Exercise instructions: Restate word for word the lines beginning at the one that contains "return Matrix.Translation(eye) @" and ending at the one that contains "what is given"; include both and nothing else.

— start —

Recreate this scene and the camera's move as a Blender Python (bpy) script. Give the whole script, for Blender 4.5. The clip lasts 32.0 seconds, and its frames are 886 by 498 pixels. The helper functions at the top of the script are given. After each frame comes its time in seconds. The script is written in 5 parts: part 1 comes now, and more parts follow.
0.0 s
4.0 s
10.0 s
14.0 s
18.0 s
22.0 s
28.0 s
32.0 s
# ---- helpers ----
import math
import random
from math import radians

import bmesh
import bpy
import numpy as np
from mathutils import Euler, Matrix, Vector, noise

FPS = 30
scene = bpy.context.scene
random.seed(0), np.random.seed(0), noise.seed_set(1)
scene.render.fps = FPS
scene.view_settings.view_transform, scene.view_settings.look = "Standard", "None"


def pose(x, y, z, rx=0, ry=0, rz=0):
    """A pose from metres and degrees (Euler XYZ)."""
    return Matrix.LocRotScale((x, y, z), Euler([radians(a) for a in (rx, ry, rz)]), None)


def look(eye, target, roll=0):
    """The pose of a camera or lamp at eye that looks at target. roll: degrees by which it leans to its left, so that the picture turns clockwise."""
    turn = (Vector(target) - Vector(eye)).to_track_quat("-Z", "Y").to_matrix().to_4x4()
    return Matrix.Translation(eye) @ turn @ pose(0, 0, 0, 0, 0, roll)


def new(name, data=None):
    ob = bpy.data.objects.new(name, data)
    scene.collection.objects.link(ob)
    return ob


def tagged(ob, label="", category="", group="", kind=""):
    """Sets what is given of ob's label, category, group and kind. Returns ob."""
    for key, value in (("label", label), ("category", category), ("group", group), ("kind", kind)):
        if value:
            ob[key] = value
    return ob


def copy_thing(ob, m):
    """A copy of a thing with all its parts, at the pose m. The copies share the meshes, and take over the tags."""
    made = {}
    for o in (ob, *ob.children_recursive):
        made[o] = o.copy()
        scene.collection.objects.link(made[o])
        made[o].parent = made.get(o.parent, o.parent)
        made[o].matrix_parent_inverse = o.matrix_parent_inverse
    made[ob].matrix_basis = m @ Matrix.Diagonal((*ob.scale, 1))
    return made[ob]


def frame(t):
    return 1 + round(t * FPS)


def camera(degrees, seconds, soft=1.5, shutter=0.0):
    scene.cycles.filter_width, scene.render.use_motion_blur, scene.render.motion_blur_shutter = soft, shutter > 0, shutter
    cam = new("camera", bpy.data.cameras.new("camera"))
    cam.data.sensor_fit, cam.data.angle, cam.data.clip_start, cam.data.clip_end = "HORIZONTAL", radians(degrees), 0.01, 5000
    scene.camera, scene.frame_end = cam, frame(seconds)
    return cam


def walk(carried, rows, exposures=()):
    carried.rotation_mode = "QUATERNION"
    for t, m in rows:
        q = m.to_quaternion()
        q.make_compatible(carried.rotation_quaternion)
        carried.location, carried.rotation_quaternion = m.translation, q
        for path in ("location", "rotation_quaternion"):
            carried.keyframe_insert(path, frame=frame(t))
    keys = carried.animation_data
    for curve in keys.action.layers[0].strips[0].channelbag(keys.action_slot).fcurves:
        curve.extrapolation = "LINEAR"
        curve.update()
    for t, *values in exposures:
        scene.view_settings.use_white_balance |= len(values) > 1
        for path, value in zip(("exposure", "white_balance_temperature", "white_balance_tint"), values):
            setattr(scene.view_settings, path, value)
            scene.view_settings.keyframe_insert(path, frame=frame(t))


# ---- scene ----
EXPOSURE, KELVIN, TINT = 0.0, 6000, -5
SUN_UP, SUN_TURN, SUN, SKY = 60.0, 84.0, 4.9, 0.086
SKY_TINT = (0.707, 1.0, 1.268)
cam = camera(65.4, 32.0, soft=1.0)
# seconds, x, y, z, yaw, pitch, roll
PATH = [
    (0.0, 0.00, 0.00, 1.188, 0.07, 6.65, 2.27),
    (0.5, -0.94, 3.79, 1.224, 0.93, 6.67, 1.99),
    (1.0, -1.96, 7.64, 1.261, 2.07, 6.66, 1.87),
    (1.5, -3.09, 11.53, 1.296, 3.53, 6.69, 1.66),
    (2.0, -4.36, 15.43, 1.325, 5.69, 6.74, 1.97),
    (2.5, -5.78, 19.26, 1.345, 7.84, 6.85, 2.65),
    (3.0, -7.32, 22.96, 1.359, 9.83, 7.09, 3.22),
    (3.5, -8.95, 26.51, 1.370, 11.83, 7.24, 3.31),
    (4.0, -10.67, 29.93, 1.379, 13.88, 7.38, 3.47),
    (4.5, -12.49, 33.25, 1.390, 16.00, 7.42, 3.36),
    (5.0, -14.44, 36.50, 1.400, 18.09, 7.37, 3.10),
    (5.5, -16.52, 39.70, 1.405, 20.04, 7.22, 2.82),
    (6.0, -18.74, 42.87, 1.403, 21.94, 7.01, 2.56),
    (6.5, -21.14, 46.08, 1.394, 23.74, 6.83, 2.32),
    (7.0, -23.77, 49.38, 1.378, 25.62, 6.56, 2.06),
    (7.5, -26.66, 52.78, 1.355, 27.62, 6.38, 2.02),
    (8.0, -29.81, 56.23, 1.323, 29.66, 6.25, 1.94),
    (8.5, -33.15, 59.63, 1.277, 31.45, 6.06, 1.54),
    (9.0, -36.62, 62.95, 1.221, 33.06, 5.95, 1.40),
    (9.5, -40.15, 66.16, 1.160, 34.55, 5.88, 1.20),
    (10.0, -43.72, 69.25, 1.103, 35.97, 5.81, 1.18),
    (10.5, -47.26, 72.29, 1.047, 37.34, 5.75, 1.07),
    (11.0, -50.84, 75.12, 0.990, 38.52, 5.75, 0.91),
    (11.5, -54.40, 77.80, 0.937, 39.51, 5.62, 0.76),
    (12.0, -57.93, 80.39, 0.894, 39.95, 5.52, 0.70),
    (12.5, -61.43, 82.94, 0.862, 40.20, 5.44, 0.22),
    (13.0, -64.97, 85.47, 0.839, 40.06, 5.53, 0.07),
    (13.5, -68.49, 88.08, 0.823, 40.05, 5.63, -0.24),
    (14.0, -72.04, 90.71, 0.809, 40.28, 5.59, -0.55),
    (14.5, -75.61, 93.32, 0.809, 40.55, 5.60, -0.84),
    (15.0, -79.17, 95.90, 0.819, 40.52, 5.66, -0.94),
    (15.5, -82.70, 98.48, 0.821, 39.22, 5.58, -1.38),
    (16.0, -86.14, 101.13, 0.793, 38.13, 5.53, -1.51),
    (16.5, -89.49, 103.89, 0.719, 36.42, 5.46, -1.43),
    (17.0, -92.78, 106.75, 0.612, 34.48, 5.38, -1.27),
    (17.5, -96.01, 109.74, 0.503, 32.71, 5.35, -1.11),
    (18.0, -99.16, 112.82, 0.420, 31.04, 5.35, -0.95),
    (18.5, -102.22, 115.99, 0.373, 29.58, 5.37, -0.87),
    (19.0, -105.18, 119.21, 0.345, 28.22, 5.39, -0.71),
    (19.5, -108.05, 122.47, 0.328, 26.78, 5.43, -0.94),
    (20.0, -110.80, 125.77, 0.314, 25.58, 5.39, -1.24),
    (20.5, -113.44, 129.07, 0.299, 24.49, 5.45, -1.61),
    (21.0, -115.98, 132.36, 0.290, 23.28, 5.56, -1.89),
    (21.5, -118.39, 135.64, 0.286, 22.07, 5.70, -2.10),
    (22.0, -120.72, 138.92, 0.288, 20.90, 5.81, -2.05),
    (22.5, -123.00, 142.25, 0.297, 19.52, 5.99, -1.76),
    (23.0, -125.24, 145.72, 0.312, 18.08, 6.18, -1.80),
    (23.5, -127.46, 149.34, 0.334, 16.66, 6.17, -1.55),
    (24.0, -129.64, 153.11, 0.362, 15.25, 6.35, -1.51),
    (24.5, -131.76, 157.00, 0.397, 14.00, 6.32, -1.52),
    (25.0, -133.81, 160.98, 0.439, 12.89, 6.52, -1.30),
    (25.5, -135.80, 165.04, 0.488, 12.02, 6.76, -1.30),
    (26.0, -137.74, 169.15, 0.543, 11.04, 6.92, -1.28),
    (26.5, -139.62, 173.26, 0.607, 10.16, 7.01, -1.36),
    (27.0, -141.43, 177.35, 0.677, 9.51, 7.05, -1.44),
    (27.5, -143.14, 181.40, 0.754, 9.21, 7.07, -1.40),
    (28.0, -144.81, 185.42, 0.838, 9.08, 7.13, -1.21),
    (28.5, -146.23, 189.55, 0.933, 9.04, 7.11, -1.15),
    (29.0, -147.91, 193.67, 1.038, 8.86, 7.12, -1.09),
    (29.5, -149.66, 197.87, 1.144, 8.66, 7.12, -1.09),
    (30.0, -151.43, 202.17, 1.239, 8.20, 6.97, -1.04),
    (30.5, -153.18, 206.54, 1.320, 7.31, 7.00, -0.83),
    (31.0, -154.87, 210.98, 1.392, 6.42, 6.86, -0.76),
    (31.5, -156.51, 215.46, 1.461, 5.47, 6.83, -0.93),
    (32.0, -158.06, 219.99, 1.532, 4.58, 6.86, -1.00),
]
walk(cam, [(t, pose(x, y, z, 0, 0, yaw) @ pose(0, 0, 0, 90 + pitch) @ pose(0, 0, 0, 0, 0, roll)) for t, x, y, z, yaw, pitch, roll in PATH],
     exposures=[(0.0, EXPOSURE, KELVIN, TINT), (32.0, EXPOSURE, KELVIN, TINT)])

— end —

Solved exercise:
    return Matrix.Translation(eye) @ turn @ pose(0, 0, 0, 0, 0, roll)


def new(name, data=None):
    ob = bpy.data.objects.new(name, data)
    scene.collection.objects.link(ob)
    return ob


def tagged(ob, label="", category="", group="", kind=""):
    """Sets what is given of ob's label, category, group and kind. Returns ob."""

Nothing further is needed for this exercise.